Playing for Pizza
- First edition cover
- Author: John Grisham
- Language: English
- Genre: Novel
- Publisher: Doubleday
- Publication date: September 25, 2007
- Publication place: United States
- Media type: Print (Hardcover, Paperback)
- ISBN: 0-385-52500-1
- OCLC: 154309113
- Dewey Decimal: 813/.54 22
- LC Class: PS3557.R5355 P56 2007

= Playing for Pizza =

2007 novel by John Grisham

Playing for Pizza is a short novel by John Grisham, released on September 25, 2007. The novel is about an itinerant American football player who can no longer get work in the National Football League and whose agent signs a deal for him to play for the Parma Panthers in Parma, Italy in the Italian Football League.

==Synopsis==
Rick Dockery is a third-string NFL quarterback for the Cleveland Browns, who throws three interceptions in 11 minutes in the AFC championship game, blowing a 17-point lead and resulting in the Browns missing their chance at their first-ever Super Bowl appearance. Carried off the field in a stretcher, he is cut from the team, vilified in the press, and faces additional legal troubles due to a questionable paternity lawsuit. His agent Arnie tries to find him work in the NFL, but no team will take him. Arnie manages to find him a starting position for the Parma Panthers of the Italian Football League for meager compensation. Rick accepts the job, glad to get away from the negative press and his legal troubles in the United States, but wary of living in Italy, where he doesn't know the language and where American football draws little attention. The Parma Panthers have only two other Americans playing on the team – halfback Slidell "Sly" Turner, who ends up leaving early in the season for family reasons, and safety Trey Colby, who later gets a season-ending injury. The Panthers head coach is American Sam Russo.
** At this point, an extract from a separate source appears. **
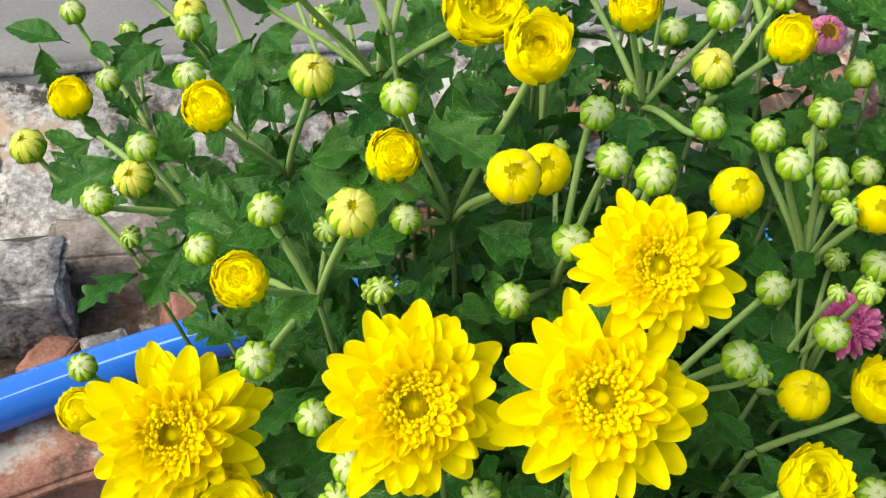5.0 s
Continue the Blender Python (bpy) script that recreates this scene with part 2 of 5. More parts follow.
SOIL = rough_material("soil", ((0.36, (0.022, 0.016, 0.012)), (0.5, (0.08, 0.058, 0.044)), (0.64, (0.2, 0.16, 0.13))), 9.0, 0.95, 0.01, 90.0,
                      ((5.0, 0.56, (0.2, 0.1, 0.07), (0.3, 0.2, 0.16)), (22.0, 0.6, (0.26, 0.25, 0.24), (0.42, 0.4, 0.38)), (12.0, 0.6, (0.02, 0.016, 0.013), (0.06, 0.045, 0.035))))
pm = Mat("blue_plastic")
scuff = pm.noise(pm.where(), 40.0, 4.0)
pm.put(pm.b, "Base Color", pm.mix(pm.math("MULTIPLY", scuff, 0.35), (0.008, 0.11, 0.52), (0.025, 0.19, 0.62)))
pm.put(pm.b, "Roughness", pm.math("MULTIPLY_ADD", scuff, 0.12, 0.2))
pm.put(pm.b, "Specular IOR Level", 0.5)
PLASTIC = pm.m
HIGHLIGHT = rough_material("pipe_highlight", ((0.3, (0.16, 0.36, 0.78)), (0.7, (0.26, 0.48, 0.88))), 40.0, 0.35, 0.0002)
DRY = rough_material("dry_leaf", ((0.3, (0.03, 0.016, 0.01)), (0.5, (0.1, 0.055, 0.035)), (0.7, (0.24, 0.15, 0.1))), 130.0, 0.85, 0.002)


# ---- building ----
def mesh(name, bm, material, smooth=True):
    me = bpy.data.meshes.new(name)
    bm.to_mesh(me)
    bm.free()
    me.materials.append(material)
    if smooth:
        me.shade_smooth()
    return me


def thing(name, place, label, category, group="", kind=""):
    """A top-level Empty at the base of a thing."""
    ob = new(name)
    ob.location = place
    ob["base"] = place
    return tagged(ob, label, category, group, kind)


def part(name, me, parent, m=None, label=""):
    """A mesh object under a thing (m in the world) or under a part (m in the part)."""
    ob = new(name, me)
    ob.parent = parent
    if parent.parent is None and parent.type == "EMPTY":
        ob.matrix_parent_inverse = Matrix.Translation(parent.location).inverted()
    ob.matrix_basis = m or Matrix()
    return tagged(ob, label)


def grid(bm, rows, cols, f):
    """A sheet with uv (column -1..1, row 0..1) and the place f(u, v)."""
    uvl = bm.loops.layers.uv.verify()
    vs = [[bm.verts.new(f(2 * c / cols - 1, r / rows)) for c in range(cols + 1)] for r in range(rows + 1)]
    for r in range(rows):
        for c in range(cols):
            fc = bm.faces.new((vs[r][c], vs[r][c + 1], vs[r + 1][c + 1], vs[r + 1][c]))
            for lp, (cc, rr) in zip(fc.loops, ((c, r), (c + 1, r), (c + 1, r + 1), (c, r + 1))):
                lp[uvl].uv = (2 * cc / cols - 1, rr / rows)
    return bm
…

The Panthers win their first game with Rick, then lose a couple for various reasons, including the loss of Trey Colby to injury. Despite these problems, Italy and the team are growing on Rick, and he begins to feel some loyalty to them despite the fact that Arnie has found a more lucrative job offer with a CFL team. Rick decides instead to honor his contract with the Parma Panthers. With renewed resolve, a talented Italian wide receiver, and a new strategy, they win their remaining regular-season games, then advance to the playoffs and the Italian Super Bowl, winning a very close and hard-fought game against their rivals, the Bergamo Lions. Rick gets a new more lucrative offer from the Panthers for the next season, and while he is leaning towards staying in Italy with his new girlfriend Livvy and playing football for Parma, his latest concussion in the Italian Super Bowl gives him pause as to whether or not he should play again.

== Main characters ==
- Rick Dockery - Former NFL third string quarterback and Iowa alum who loses his NFL job and winds up playing in Italy for the Parma Panthers.
- Sam Russo - An American who coaches the Panthers.
- Arnie - Rick's agent, who found him the job in Italy playing with the Parma Panthers
- Slydell Turner - Running back from Colorado State, an American who quits early in the season.
- Trey Colby - A safety turned wide receiver who breaks his leg mid-season. Played at Ole Miss and was 3rd team All SEC.
- Fabrizio - Talented but egotistical Italian-born wide receiver, star receiver who needs to blend with his new QB.
- Giuseppe "Franco" Lazzarino - fullback of the Panthers and Italian judge who sorts out Rick's legal problems. Idolizes Franco Harris.
- Nino - Center, and co-owner of a local restaurant where Rick is introduced to traditional Italian cuisine.
- Maschi - Talented Italian linebacker who plays for rival team, the undefeated Bergamo Lions. Injured on the "Kill Maschi" play, designed by Rick in preparation for their first matchup. Idolizes Lawrence Taylor and demands to be called "L.T." like Taylor.
- Charley Cray - Writer for Cleveland Post, who attacks Rick (in print) following his disastrous performance in his last NFL game, then follows up with more nasty articles after Rick has relocated to Italy.
- Livvy Galloway - American college student studying in Italy, and love interest for Rick.
- Gabriella Ballini - Beautiful opera singer with whom Rick is infatuated.

==Reception==
The book received positive reviews from USA Today, New York Daily News, and Publishers Weekly. As of 2024, Skydance Sports planned to develop an adaption of the novel, with Jason Moore and Nick Santora directing.